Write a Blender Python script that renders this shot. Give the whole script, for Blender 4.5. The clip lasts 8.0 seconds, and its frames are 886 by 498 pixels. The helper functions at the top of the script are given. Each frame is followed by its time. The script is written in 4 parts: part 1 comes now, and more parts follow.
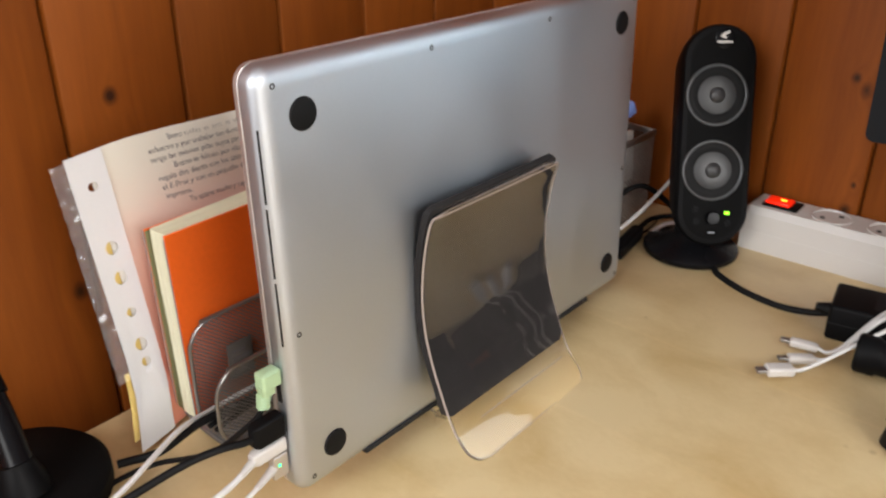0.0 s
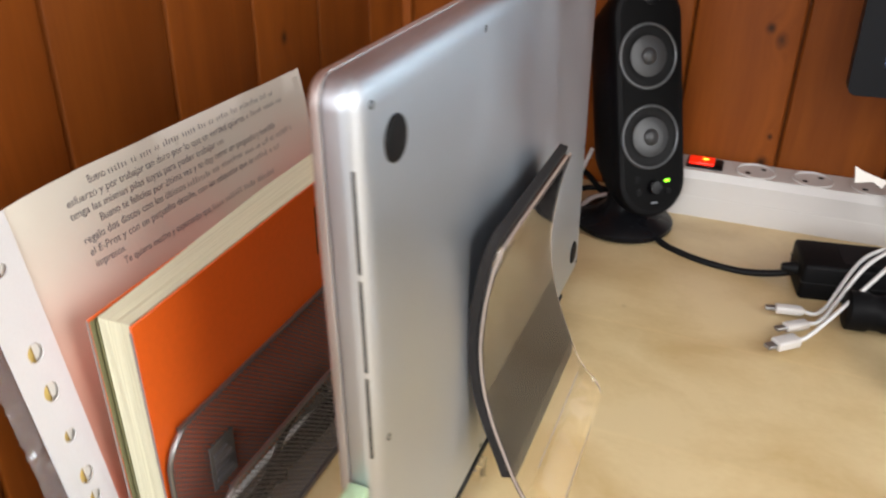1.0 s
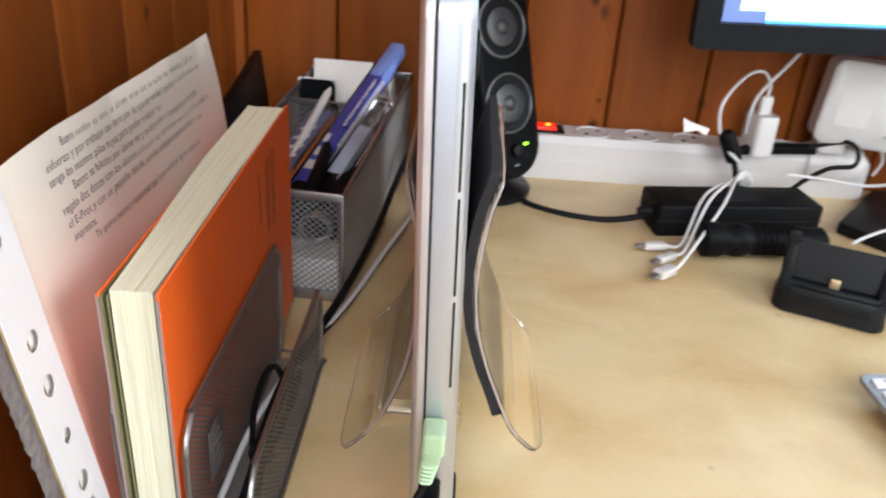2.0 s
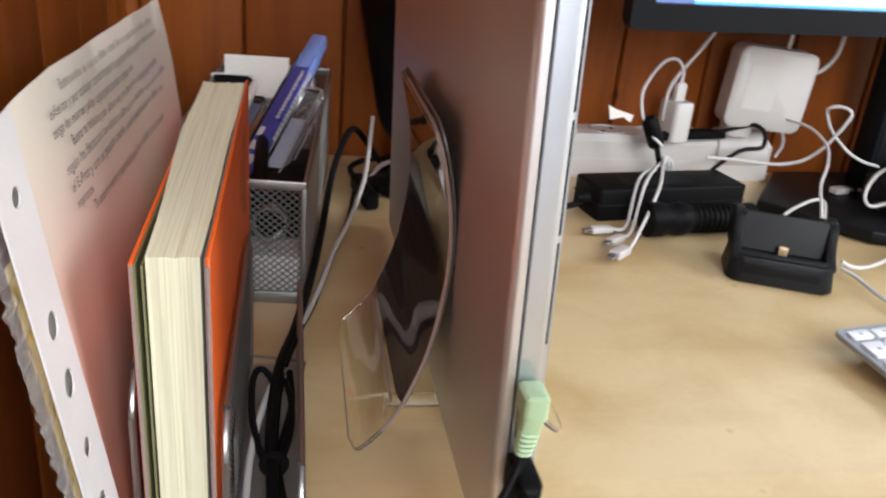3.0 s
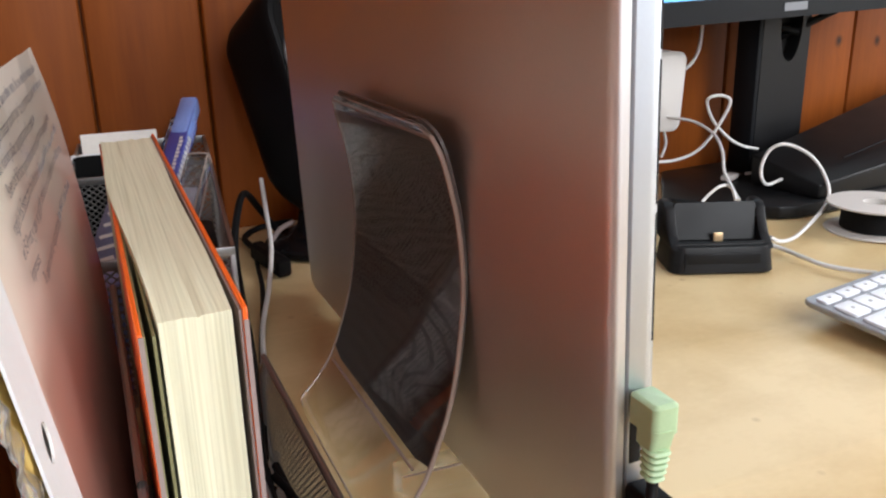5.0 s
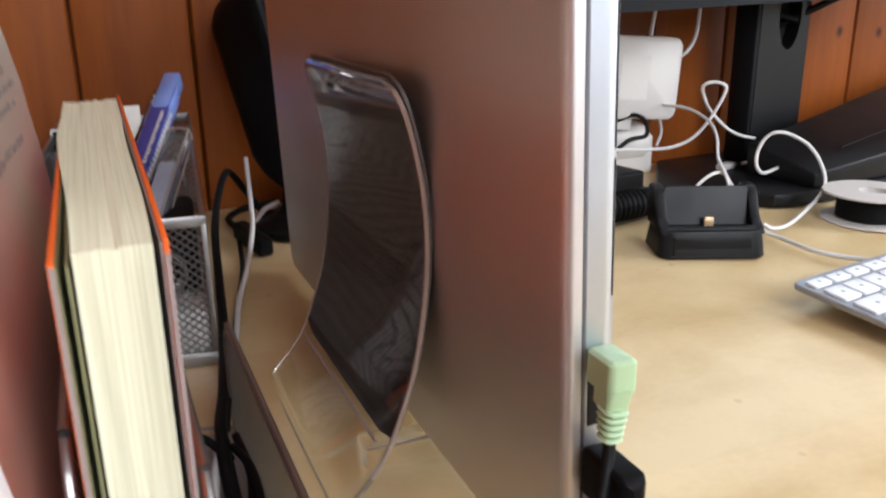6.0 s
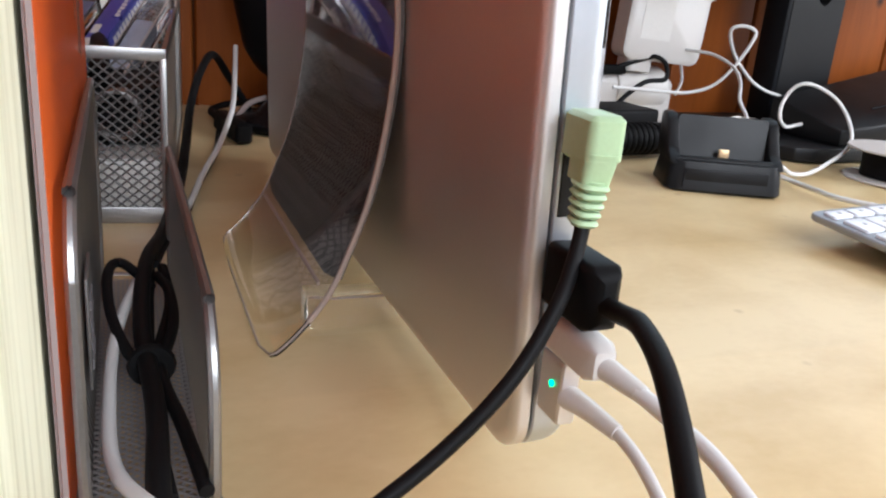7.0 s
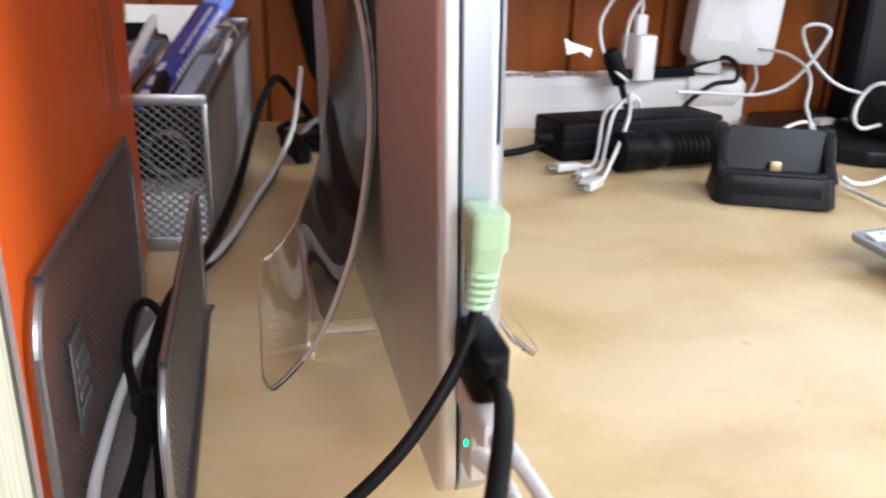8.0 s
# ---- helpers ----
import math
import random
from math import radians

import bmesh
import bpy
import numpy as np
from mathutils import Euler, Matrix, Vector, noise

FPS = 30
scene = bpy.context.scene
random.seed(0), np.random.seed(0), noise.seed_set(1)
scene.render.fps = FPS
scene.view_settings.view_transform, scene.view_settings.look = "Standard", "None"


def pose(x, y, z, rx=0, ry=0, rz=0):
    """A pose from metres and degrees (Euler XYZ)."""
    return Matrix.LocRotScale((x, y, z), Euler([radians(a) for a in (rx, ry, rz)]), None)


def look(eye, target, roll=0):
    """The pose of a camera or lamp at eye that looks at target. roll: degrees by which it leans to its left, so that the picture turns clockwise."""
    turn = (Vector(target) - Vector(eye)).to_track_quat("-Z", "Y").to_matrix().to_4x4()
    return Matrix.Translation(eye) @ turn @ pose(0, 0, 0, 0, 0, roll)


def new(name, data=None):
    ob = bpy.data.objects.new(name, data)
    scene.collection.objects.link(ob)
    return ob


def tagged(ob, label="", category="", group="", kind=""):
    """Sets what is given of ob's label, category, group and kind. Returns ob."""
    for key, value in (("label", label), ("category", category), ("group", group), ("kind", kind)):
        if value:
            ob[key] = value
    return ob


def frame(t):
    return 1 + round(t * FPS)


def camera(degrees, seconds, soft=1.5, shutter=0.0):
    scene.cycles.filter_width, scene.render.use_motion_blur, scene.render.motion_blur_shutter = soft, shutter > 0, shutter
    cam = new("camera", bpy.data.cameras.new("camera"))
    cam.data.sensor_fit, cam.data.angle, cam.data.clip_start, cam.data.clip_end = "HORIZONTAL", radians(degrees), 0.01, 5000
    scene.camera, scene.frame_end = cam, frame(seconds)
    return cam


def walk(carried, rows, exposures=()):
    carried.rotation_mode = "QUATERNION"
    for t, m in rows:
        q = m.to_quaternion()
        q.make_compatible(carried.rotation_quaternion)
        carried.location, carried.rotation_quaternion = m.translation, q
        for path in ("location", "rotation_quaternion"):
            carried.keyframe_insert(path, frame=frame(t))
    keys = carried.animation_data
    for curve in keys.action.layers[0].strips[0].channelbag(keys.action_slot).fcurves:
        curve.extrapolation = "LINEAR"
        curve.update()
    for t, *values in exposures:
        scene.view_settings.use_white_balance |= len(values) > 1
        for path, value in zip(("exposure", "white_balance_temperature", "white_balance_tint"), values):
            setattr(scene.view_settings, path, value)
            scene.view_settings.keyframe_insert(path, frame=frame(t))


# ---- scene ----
cam = camera(56.7, 8.0, soft=2.2, shutter=0.6)
PATH = [
    (0, (0.298, -0.221, 0.343), (-0.88, 1.14, -0.529), 0.1),
    (0.5, (0.23, -0.23, 0.338), (-0.738, 1.251, -0.594), 0.7),
    (1, (0.103, -0.212, 0.327), (-0.527, 1.433, -0.619), 1.1),
    (1.5, (0.042, -0.239, 0.314), (-0.274, 1.495, -0.63), 3.0),
    (2, (-0.01, -0.255, 0.294), (-0.029, 1.535, -0.599), 4.2),
    (2.2, (-0.028, -0.257, 0.288), (0.057, 1.553, -0.559), 5.6),
    (3.3, (-0.108, -0.209, 0.235), (0.398, 1.578, -0.508), 2.6),
    (3.5, (-0.115, -0.19, 0.233), (0.518, 1.599, -0.397), -0.0),
    (4, (-0.131, -0.156, 0.204), (0.66, 1.592, -0.362), 0.0),
    (4.5, (-0.142, -0.163, 0.204), (0.643, 1.574, -0.4), -1.1),
    (4.7, (-0.144, -0.167, 0.205), (0.61, 1.58, -0.413), -1.3),
    (5.8, (-0.132, -0.174, 0.194), (0.608, 1.59, -0.393), -1.7),
    (6, (-0.127, -0.171, 0.187), (0.607, 1.587, -0.423), -0.8),
    (6.5, (-0.107, -0.158, 0.147), (0.63, 1.598, -0.466), 2.0),
    (7, (-0.103, -0.155, 0.119), (0.613, 1.604, -0.507), 4.8),
    (7.5, (-0.092, -0.159, 0.125), (0.572, 1.608, -0.534), 4.2),
    (8, (-0.062, -0.179, 0.15), (0.377, 1.647, -0.538), 1.8),
]
walk(cam, [(t, look(eye, target, roll)) for t, eye, target, roll in PATH],
     [(0.0, 0.04, 6850, 11), (0.5, 0.08, 6800, 10), (1.0, 0.22, 6650, 10), (2.0, 0.4, 6200, 9), (2.8, 0.3, 6300, 10), (3.5, 0.1, 6450, 10), (4.5, 0.28, 6450, 10), (6.0, 0.35, 6250, 10), (7.0, 0.4, 6100, 10), (8.0, 0.58, 5950, 11)])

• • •

__REQUIRED TASK__. Begin at the line that has "scene.camera, scene.frame_end = cam, frame(seconds)", stop after the line that has "q.make_compatible(carried.rotation_quaternion)", and repeat exactly those lines, nothing more.

__RESULT FOR THIS TASK__.
    scene.camera, scene.frame_end = cam, frame(seconds)
    return cam


def walk(carried, rows, exposures=()):
    carried.rotation_mode = "QUATERNION"
    for t, m in rows:
        q = m.to_quaternion()
        q.make_compatible(carried.rotation_quaternion)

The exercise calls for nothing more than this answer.